The answer depends on $f$ and its relationship with the distribution of $X.$
Ultimately, provided you use a reasonable procedure to compute a confidence interval for $p = E[f(X)],$ what matters is the sampling distribution of $Y = f(X).$ Let's study that.
I have formulated three innocent-looking binary functions $f$ for examination. I plot them in relationship to the standard Normal distribution with $\mu=0,$ $\sigma=1,$ so that the blue portions under the Normal curve are where $f=1$ and therefore the total area (in blue) is the value of $p$ in each case.
$f_1$ at the left indicates when $X$ is relatively large in magnitude. $f_2$ in the middle is a thresholding function, indicating when $X\gt 0.$ $f_3$ at the right indicates whether the integral part of $X$ is odd. In all three cases, $p = 1/2.$
The maximum likelihood estimate of $p$ based on $X$ is going to work well (except, perhaps, for tiny samples). It is obtained from a dataset $(x_i), i=1,2,\ldots, n$ by estimating
$$\hat\mu = \frac{1}{n}\sum_{i=1}^n x_i$$
and
$$\hat\sigma = \sqrt{\frac{1}{n}\sum_{i=1}^n (x_i - \hat\mu)^2}.$$
The MLE of $p$ is then
$$\hat p = \int_{-\infty}^{\infty} f(x) \phi(x;\hat\mu, \hat\sigma)\, \mathrm{d}x$$
where $\phi$ is the Normal density with the given parameters.
A reasonable estimator (also the MLE) of $p$ based on $Y$ is the usual sample proportion,
$$\hat p_0 = \frac{1}{n} \sum_{i=1}^n Y_i = \frac{1}{n}\sum_{i=1}^n f(X_i).$$
The values of this estimator are discrete: they are limited to $\{0, 1/n, 2/n, \ldots, (n-1)/n, 1\}.$
To compare two estimators (or, almost equivalently, two confidence interval methods), we study how much they vary from one sample to another. In the histograms below, a narrow histogram will be superior to a broad one.
Anyone contemplating a bootstrap for anything other than a toy problem has a largish sample -- surely $n=25$ or larger. Here, then, are the results of simulating a thousand standard Normal samples of $X$ of size $25$ and estimating $p$ for these three binary functions.
First, $f_1:$
You can see the discreteness of $\hat p_0.$ Its sampling variance is $(0.1 / 0.64)^2 \approx 2.4$ times greater than the sampling variance of $\hat p.$ This means the estimate based on $Y$ requires a sample size about $2.4$ times greater than an estimate based on $X$ to achieve the same precision.

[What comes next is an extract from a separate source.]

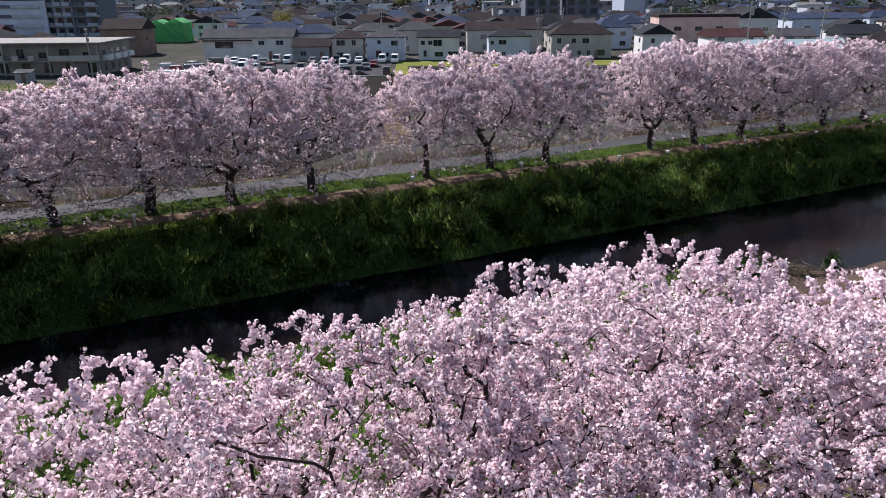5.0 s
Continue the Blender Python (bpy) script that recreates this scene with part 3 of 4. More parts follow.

Next, the thresholding function $f_2:$
The spreads are similar, but the estimate based on $X$ remains superior.
Finally, the integer-part function $f_3:$
The estimate based on $X$ is almost one hundred times better than the estimate based on $Y:$ what you can accomplish with $25$ observations of $X$ requires over two thousand observations of $Y.$
($f_3$ was inspired by Method 8 at https://stats.stackexchange.com/a/117711/919. The analysis there shows that unless $\hat\sigma \ll 1,$ the estimate of $p$ is going to be extremely close to $0.5.$ The point is that although $X$ might be uncertain, $E[f(X)]$ scarcely varies in many circumstances.)
The intuition suggested by these examples is that when $f$ has a detailed structure, a detailed understanding of $X$ leads to much better information about $p$ than mere examination of the values of $f.$
This intuition continues to work well when you explore other functions or vary the parameters $\mu$ and $\sigma$ or modify the distribution of $X$ or choose alternative estimation (or confidence interval) procedures. We may summarize these results loosely but memorably:
Discretizing the values of a random variable loses information.